BEGIN RECORDED DATA

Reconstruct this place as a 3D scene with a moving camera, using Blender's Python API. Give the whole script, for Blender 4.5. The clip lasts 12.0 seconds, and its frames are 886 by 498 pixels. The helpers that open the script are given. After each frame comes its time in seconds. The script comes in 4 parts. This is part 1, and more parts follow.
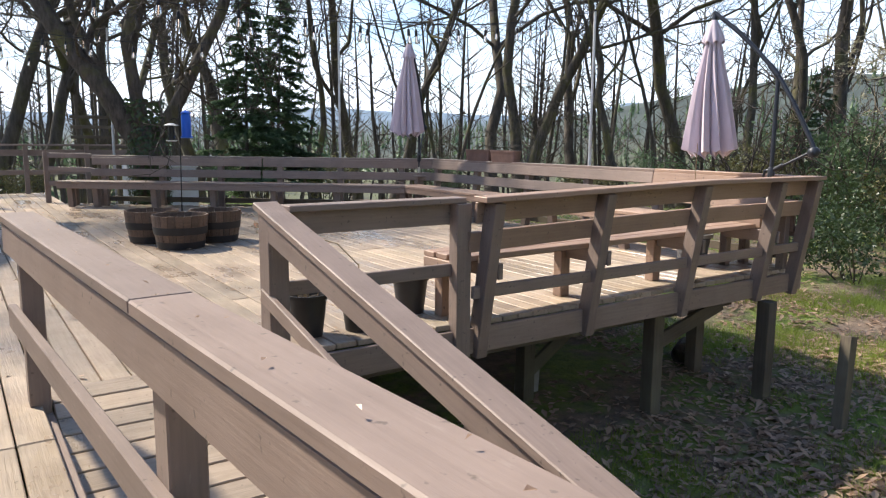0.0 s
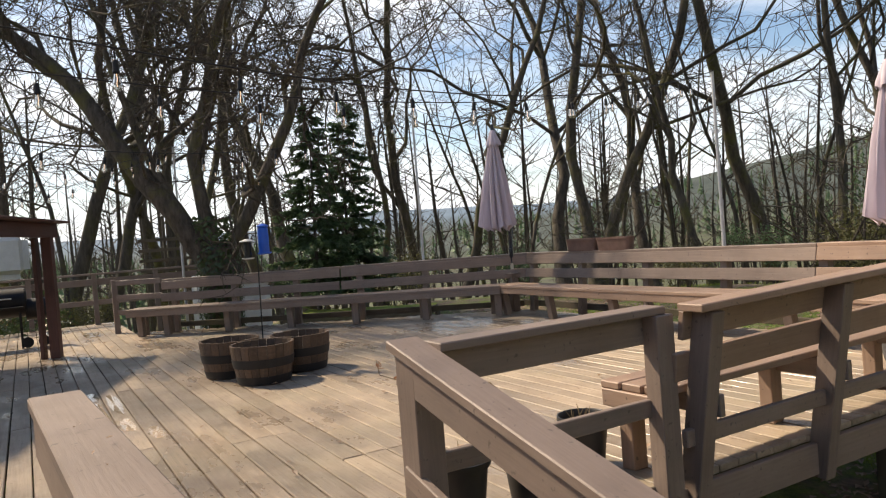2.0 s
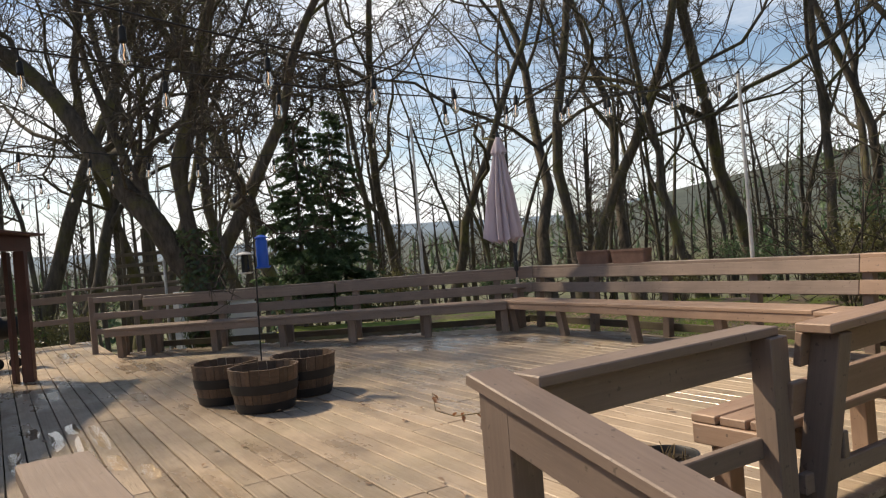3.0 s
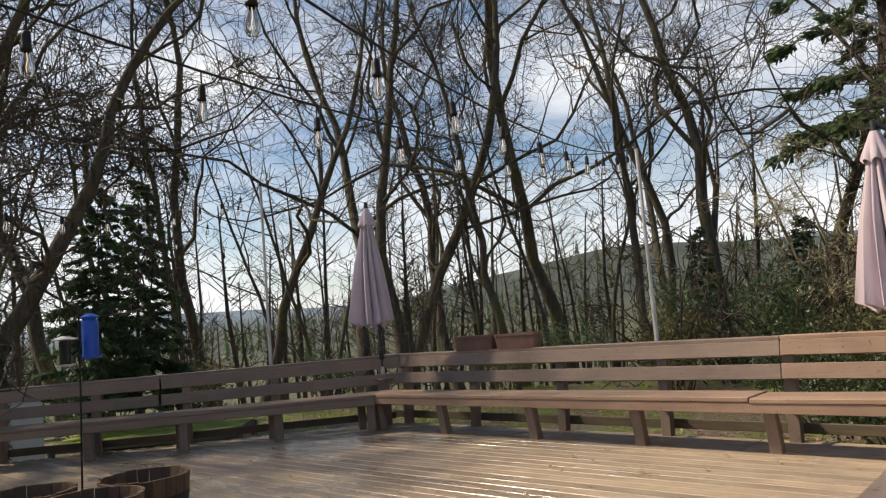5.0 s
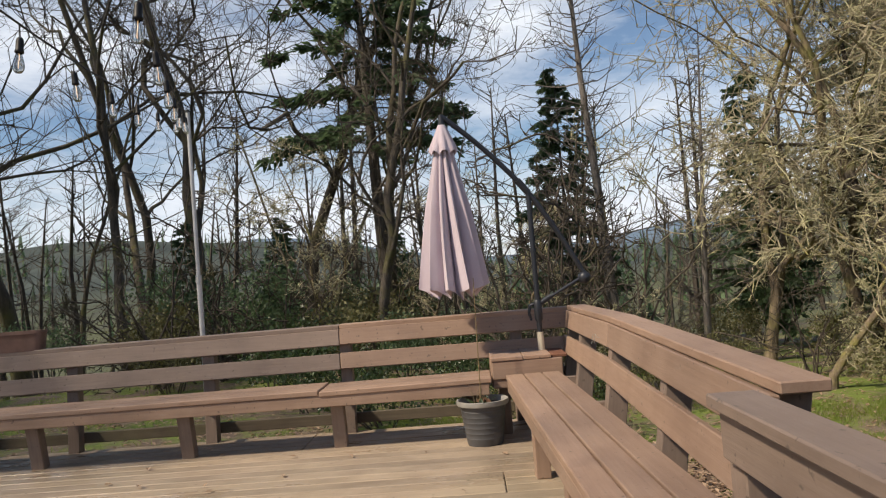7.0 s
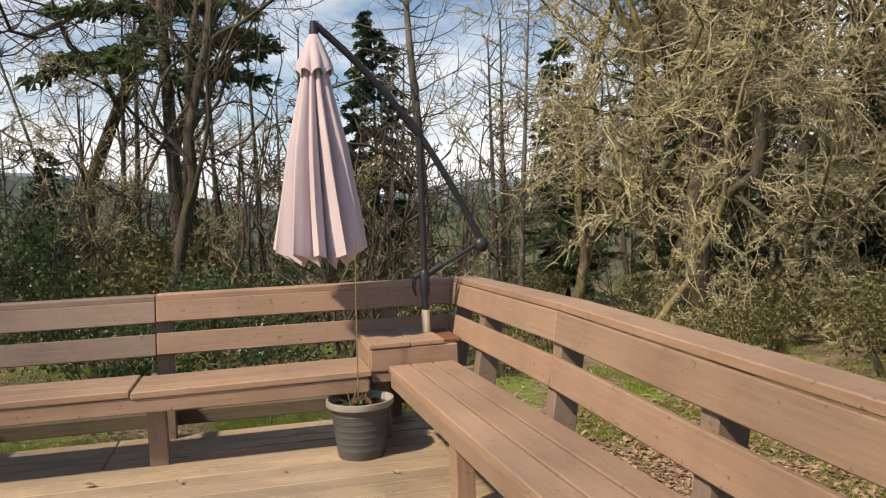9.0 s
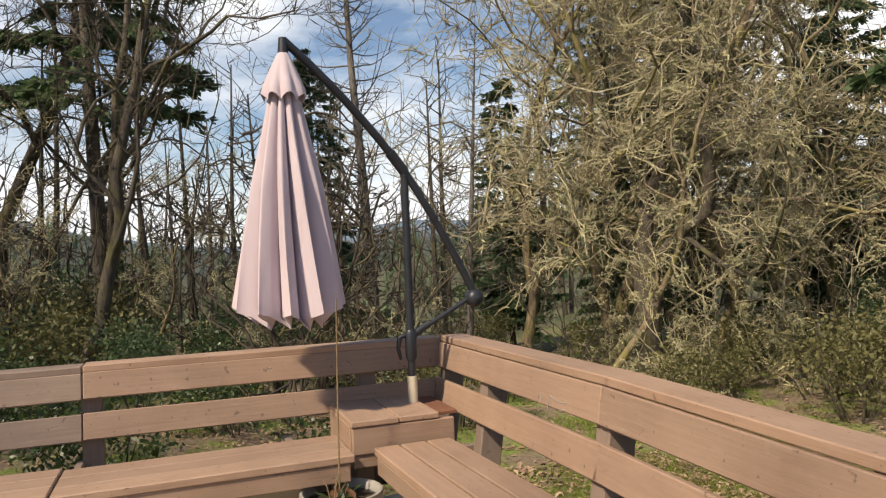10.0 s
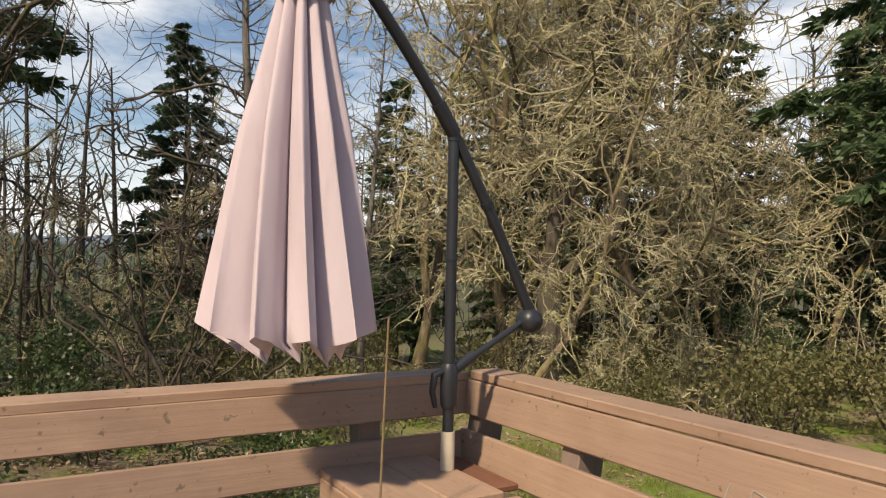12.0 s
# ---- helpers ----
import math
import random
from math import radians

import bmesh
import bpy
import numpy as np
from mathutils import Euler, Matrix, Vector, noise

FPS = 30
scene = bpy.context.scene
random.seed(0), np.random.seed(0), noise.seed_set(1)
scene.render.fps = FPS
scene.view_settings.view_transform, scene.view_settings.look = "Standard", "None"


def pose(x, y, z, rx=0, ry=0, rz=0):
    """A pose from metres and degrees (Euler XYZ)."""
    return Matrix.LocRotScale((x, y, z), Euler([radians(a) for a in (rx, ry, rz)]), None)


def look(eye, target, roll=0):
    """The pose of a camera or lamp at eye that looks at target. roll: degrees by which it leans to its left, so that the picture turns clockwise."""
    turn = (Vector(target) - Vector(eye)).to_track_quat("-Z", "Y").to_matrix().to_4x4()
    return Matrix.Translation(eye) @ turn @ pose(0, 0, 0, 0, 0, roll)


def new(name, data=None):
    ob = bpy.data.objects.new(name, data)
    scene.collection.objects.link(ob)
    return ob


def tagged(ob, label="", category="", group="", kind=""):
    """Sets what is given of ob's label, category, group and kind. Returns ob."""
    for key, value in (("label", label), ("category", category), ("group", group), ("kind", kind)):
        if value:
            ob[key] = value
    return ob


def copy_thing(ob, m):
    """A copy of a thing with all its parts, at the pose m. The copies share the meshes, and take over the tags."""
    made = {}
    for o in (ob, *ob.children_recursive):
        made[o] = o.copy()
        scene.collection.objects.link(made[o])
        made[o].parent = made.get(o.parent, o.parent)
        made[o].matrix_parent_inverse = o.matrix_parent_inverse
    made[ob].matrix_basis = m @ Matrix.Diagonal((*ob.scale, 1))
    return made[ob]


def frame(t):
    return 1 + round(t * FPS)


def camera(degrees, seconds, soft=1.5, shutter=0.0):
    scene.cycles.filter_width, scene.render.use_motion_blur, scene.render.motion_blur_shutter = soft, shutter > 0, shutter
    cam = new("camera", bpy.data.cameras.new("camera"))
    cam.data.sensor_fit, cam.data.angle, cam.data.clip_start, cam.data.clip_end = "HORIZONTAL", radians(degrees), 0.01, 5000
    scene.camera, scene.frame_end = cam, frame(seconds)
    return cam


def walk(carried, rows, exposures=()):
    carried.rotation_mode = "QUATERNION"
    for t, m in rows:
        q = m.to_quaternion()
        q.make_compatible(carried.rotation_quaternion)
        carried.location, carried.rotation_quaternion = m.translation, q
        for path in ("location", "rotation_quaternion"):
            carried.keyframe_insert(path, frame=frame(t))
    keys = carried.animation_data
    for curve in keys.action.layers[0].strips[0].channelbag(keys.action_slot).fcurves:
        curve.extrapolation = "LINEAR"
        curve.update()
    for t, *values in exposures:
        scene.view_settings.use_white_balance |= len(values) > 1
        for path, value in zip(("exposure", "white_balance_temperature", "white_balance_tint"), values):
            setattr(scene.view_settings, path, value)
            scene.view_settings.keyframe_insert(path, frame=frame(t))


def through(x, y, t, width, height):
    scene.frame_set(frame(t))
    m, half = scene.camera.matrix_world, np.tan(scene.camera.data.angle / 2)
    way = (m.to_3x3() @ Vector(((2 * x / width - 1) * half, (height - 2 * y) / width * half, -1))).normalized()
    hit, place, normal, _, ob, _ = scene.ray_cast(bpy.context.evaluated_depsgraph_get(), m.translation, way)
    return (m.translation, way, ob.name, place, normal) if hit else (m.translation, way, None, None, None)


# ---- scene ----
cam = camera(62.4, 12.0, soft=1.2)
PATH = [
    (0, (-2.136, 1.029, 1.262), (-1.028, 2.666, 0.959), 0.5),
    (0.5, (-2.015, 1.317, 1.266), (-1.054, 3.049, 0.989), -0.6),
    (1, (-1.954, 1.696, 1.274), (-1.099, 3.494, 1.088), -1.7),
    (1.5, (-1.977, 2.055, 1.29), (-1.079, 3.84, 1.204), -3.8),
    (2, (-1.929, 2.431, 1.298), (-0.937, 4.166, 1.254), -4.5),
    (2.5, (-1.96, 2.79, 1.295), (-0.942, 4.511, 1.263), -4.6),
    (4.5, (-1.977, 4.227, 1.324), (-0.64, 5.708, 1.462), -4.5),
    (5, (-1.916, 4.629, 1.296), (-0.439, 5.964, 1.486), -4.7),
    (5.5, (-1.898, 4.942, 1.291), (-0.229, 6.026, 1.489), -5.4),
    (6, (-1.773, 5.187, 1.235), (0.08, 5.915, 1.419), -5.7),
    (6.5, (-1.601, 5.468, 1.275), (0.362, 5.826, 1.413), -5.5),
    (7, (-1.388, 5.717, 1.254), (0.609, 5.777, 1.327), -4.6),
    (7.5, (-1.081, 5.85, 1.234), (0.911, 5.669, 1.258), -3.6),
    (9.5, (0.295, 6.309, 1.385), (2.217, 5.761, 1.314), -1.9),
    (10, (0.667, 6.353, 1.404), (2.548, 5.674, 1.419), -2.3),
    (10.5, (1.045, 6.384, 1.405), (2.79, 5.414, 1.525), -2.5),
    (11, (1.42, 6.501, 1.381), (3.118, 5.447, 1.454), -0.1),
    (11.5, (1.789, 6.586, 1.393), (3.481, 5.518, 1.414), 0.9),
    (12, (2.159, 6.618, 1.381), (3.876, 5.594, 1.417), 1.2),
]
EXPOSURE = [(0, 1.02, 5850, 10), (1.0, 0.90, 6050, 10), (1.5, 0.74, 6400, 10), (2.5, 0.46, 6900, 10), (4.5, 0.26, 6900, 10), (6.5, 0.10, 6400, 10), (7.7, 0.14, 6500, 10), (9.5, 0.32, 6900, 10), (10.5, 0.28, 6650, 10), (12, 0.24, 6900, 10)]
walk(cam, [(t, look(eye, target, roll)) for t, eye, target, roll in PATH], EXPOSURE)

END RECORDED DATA

**AIM OF THE TASK**
From the data above, copy each line that has the string "given".

**COMPLETE ANSWER**
Reconstruct this place as a 3D scene with a moving camera, using Blender's Python API. Give the whole script, for Blender 4.5. The clip lasts 12.0 seconds, and its frames are 886 by 498 pixels. The helpers that open the script are given. After each frame comes its time in seconds. The script comes in 4 parts. This is part 1, and more parts follow.
    """Sets what is given of ob's label, category, group and kind. Returns ob."""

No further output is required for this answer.